Ternyata, setelah beberapa bulan berselang, klaim Kementan itu dibantah oleh Kementerian Koordinator Bidang Perekonomian. Menurut kantor Darmin Nasution itu, ternyata Kementan salah dalam menghitung data komoditas jagung. akibatnya kita sudah lihat sendiri. Indonesia membuka impor jagung kering untuk bahan baku pakan ternak sebanyak 280 ribu ton, pada semester II-2018. Padahal, Kementan mengklaim produksi jagung kita surplus.
Secara lebih rinci, kantor Menko Perekonomian menjelaskan bahwa Kementan tak memperhitungkan masa paceklik dan kebutuhan industri dalam menyusun data stok jagung.
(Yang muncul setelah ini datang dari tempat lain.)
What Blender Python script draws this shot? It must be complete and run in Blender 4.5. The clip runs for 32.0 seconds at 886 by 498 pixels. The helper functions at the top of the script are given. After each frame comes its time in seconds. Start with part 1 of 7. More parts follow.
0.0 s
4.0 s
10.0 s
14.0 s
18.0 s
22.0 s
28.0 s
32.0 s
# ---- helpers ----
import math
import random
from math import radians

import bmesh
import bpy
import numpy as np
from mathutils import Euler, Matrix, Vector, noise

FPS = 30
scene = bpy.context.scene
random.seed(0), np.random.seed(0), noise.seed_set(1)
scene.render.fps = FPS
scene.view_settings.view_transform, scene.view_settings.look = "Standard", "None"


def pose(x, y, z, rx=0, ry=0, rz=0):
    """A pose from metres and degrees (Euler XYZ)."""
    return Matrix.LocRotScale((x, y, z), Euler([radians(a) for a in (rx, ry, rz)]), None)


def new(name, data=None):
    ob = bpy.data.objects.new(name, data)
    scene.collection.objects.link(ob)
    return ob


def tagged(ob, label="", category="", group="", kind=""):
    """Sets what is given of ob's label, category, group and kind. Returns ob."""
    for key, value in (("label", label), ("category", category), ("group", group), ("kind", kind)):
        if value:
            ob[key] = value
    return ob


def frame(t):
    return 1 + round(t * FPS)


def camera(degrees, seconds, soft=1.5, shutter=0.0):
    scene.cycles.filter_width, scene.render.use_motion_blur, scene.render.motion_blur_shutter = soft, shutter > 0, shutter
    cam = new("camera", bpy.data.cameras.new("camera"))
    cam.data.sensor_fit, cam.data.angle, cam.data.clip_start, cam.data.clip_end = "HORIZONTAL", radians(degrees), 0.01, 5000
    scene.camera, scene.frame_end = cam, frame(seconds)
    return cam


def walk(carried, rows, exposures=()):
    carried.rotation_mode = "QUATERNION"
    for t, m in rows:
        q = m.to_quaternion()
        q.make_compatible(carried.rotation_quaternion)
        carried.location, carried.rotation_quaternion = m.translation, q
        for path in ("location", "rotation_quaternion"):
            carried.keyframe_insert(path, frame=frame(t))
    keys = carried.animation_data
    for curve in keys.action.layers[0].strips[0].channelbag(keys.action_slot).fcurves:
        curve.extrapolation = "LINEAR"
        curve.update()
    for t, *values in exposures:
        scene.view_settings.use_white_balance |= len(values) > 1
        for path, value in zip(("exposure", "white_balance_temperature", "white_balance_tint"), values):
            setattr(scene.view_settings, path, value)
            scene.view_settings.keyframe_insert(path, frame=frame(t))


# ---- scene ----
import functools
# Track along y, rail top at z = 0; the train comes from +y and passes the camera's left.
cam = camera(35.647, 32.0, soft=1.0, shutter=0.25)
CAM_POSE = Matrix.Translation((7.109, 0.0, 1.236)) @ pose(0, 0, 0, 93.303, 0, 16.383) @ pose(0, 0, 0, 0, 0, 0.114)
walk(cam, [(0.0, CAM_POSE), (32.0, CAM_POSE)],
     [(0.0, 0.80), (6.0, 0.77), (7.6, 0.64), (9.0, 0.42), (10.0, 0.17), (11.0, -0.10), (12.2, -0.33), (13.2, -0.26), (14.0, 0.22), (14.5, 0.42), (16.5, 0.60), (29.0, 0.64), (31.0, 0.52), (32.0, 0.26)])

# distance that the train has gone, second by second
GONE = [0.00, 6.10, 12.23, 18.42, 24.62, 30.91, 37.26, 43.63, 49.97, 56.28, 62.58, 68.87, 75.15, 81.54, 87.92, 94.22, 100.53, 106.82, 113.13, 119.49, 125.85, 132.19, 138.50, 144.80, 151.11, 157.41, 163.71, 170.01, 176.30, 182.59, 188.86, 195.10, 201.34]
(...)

Ada hal-hal yang tidak terukur pendataan atau belum tersistem dengan baik. Misalnya saat mengukur penyerapan potensi jagung dalam negeri, kebutuhan industri menengah ke bawah tidak dihitung secara cermat. Tak heran bila kemarin para peternak rakyatlah yang berteriak lantaran tidak bisa memperoleh jagung untuk bahan pakan ternak mereka.
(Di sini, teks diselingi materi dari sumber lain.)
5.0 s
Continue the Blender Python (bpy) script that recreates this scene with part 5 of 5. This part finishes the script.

Karena di Indonesia ini, pabrik pakan terkonsentrasi di beberapa tempat seperti Jawa atau Lampung. Sedangkan sentra produksi jagung tersebar luas di sekujur nusantara. Sialnya lagi, ongkos transportasi dari luar negeri justru lebih murah dari pada dalam negeri. Maka, impor pun jadi pilihan.
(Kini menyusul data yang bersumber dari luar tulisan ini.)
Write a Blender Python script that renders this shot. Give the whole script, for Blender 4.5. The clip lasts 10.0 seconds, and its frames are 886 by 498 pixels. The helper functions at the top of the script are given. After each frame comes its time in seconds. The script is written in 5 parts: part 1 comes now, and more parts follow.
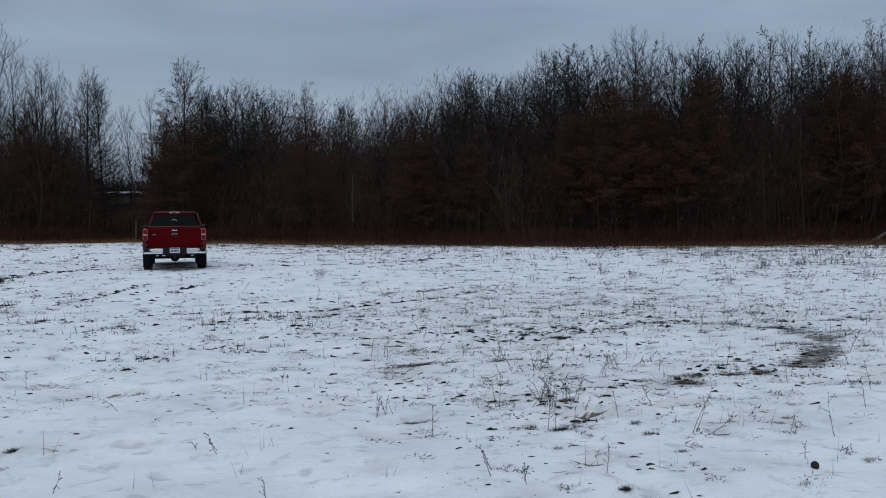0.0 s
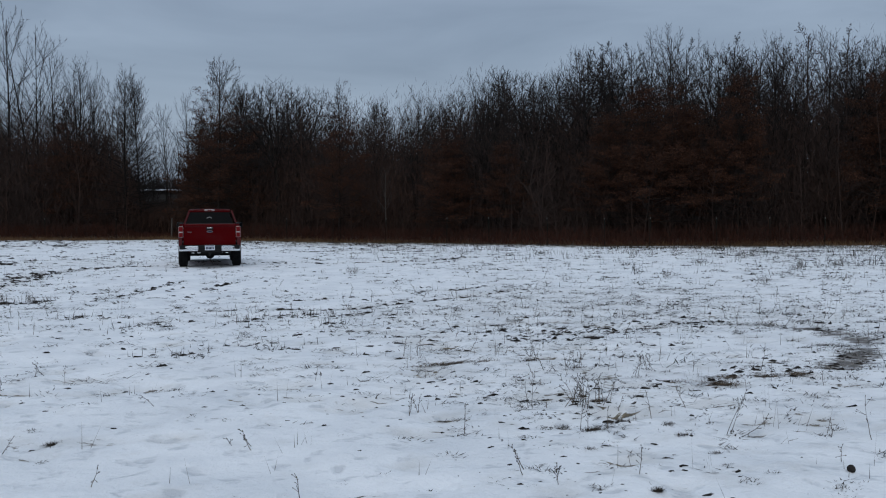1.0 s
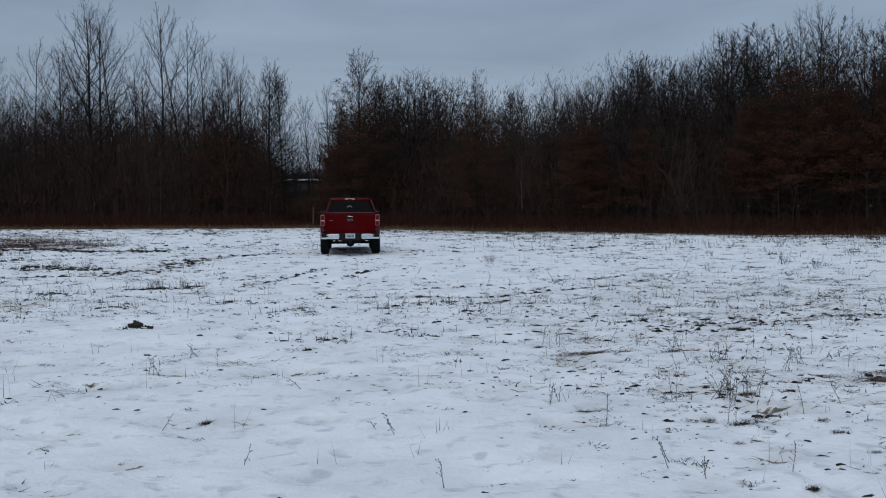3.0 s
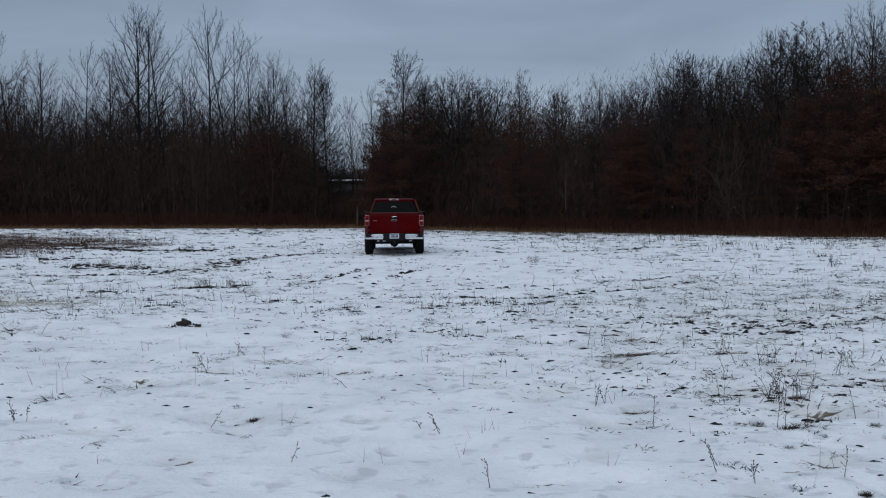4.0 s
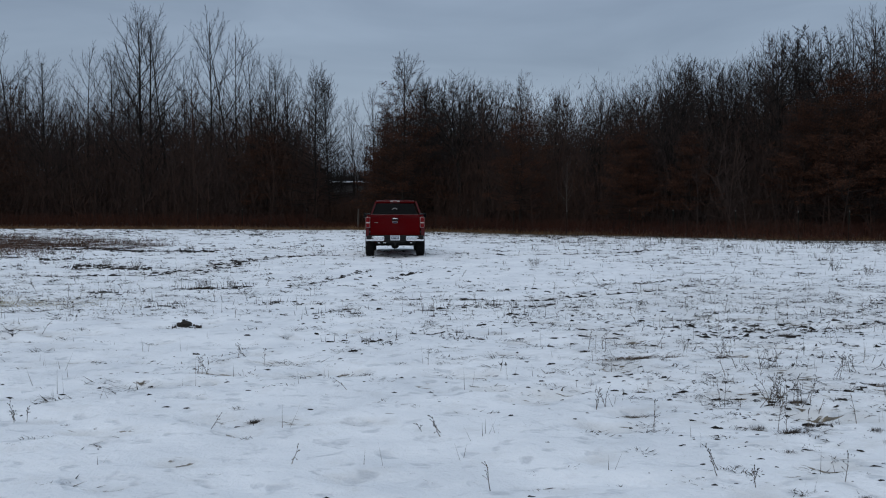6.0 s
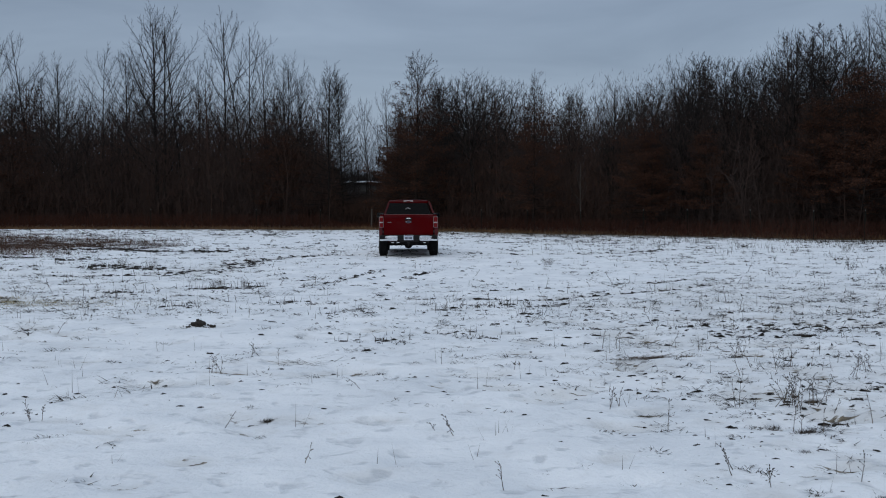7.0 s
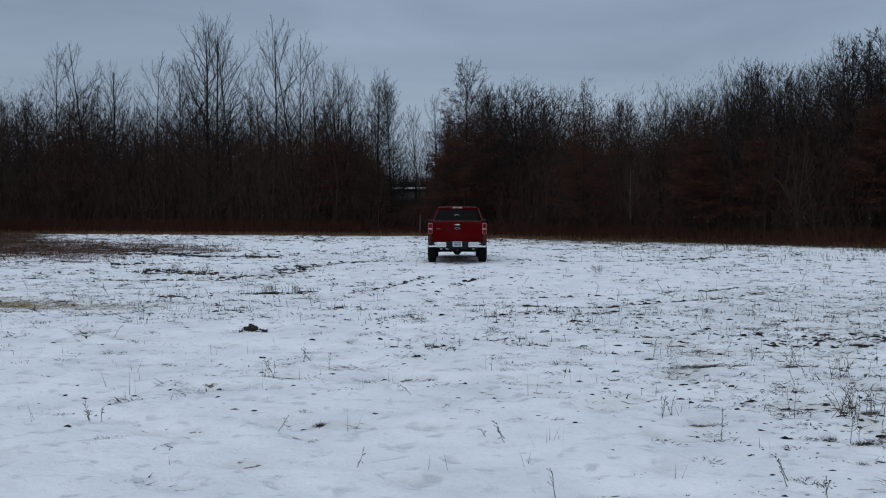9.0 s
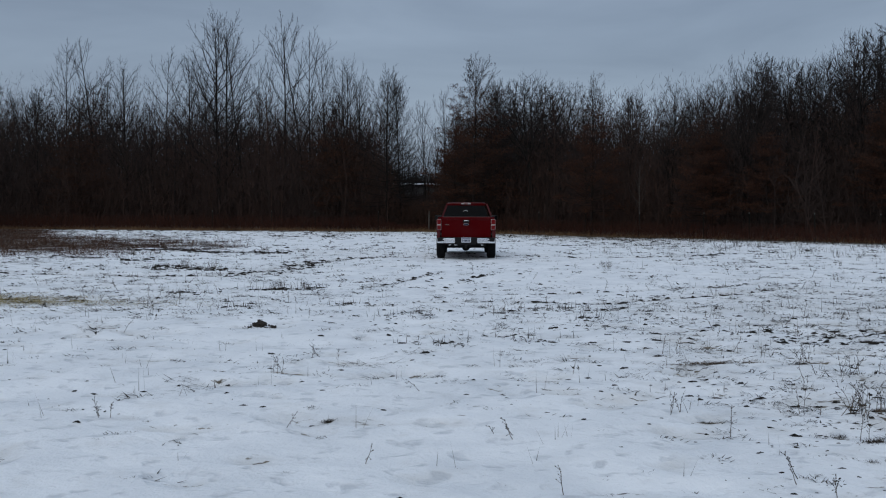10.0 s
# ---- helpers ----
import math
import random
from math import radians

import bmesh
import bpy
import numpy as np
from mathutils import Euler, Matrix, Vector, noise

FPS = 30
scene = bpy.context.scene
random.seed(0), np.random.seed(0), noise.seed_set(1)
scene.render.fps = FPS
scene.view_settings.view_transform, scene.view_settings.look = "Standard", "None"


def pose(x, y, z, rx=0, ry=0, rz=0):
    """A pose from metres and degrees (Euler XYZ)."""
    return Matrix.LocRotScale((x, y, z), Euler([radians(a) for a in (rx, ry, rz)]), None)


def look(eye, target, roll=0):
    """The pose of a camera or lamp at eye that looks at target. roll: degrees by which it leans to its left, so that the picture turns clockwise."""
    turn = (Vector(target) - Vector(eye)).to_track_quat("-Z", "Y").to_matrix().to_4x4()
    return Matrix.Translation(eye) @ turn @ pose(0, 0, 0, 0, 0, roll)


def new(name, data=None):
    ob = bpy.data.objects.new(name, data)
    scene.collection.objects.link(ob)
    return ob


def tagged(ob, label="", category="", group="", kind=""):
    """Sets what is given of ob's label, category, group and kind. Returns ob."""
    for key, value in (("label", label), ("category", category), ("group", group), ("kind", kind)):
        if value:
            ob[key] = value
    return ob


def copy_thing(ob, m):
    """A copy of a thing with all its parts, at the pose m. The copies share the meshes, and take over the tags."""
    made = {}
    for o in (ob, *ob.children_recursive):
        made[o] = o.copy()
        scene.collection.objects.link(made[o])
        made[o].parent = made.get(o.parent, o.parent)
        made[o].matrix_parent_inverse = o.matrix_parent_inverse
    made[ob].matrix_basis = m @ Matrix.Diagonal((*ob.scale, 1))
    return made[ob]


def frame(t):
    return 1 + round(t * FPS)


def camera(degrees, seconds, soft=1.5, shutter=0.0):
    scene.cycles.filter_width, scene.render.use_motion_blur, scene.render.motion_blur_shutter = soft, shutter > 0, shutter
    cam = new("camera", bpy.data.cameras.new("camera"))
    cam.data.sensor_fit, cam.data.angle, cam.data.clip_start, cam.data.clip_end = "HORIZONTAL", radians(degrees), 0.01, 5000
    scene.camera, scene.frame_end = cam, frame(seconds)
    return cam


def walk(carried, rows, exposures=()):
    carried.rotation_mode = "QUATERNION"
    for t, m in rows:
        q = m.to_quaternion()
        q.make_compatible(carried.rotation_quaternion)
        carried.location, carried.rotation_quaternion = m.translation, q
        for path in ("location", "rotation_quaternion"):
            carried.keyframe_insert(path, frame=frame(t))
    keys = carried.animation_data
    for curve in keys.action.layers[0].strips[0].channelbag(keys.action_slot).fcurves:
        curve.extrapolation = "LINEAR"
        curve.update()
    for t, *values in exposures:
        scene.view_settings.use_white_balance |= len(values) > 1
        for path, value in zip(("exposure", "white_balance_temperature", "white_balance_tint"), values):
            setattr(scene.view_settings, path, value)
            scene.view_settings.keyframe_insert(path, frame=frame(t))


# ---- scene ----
cam = camera(49.5, 10.0, soft=1.1)
PATH = [
    (0.0, pose(0.088, -0.001, 1.747, 87.96, 0.43, -12.53)),
    (0.5, pose(0.084, -0.011, 1.753, 88.15, 0.29, -11.44)),
    (1.0, pose(0.080, -0.017, 1.753, 87.88, 0.20, -10.58)),
    (1.5, pose(0.070, -0.022, 1.755, 87.62, 0.04, -9.86)),
    (2.0, pose(0.049, -0.004, 1.747, 87.39, -0.07, -8.36)),
    (2.5, pose(0.043, 0.012, 1.750, 87.18, 0.18, -5.35)),
    (3.0, pose(0.031, 0.009, 1.746, 87.24, 0.38, -2.54)),
    (4.5, pose(0.002, -0.005, 1.743, 87.31, 0.17, 0.24)),
    (5.0, pose(0.002, -0.002, 1.749, 87.36, 0.10, -0.04)),
    (5.5, pose(-0.000, 0.000, 1.750, 87.41, 0.00, 0.00)),
    (7.0, pose(0.005, 0.009, 1.741, 87.40, 0.09, 0.88)),
    (7.5, pose(-0.004, 0.043, 1.753, 87.53, 0.12, 1.81)),
    (8.0, pose(-0.019, -0.019, 1.745, 87.71, 0.04, 2.48)),
    (8.5, pose(-0.026, -0.027, 1.745, 87.85, -0.07, 3.07)),
    (9.0, pose(-0.025, -0.028, 1.746, 87.78, -0.07, 3.74)),
    (9.5, pose(-0.019, -0.028, 1.745, 87.78, -0.08, 4.05)),
    (10.0, pose(-0.021, -0.018, 1.751, 87.53, -0.09, 4.27)),
]
walk(cam, PATH, exposures=[(0.0, 0.0), (9.3, 0.0), (10.0, -0.08)])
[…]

Kini, di saat panen raya jagung mulai berlangsung, sudah seharusnya pemerintah menyimpan stok untuk persediaan di masa paceklik. Menteri Pertanian (Mentan) Amran Sulaiman tidak perlu buru-buru menyatakan akan mengekspor jagung karena stok kita berlebih.
Berkaca dari pengalaman tahun lalu, klaim surplus dan ekspor itu justru menjadi bumerang bagi pemerintah sendiri. Oleh karena itu, kalaupun memang stok jagung kita melimpah, alangkah baiknya bila itu kita simpan untuk kebutuhan kita sendiri.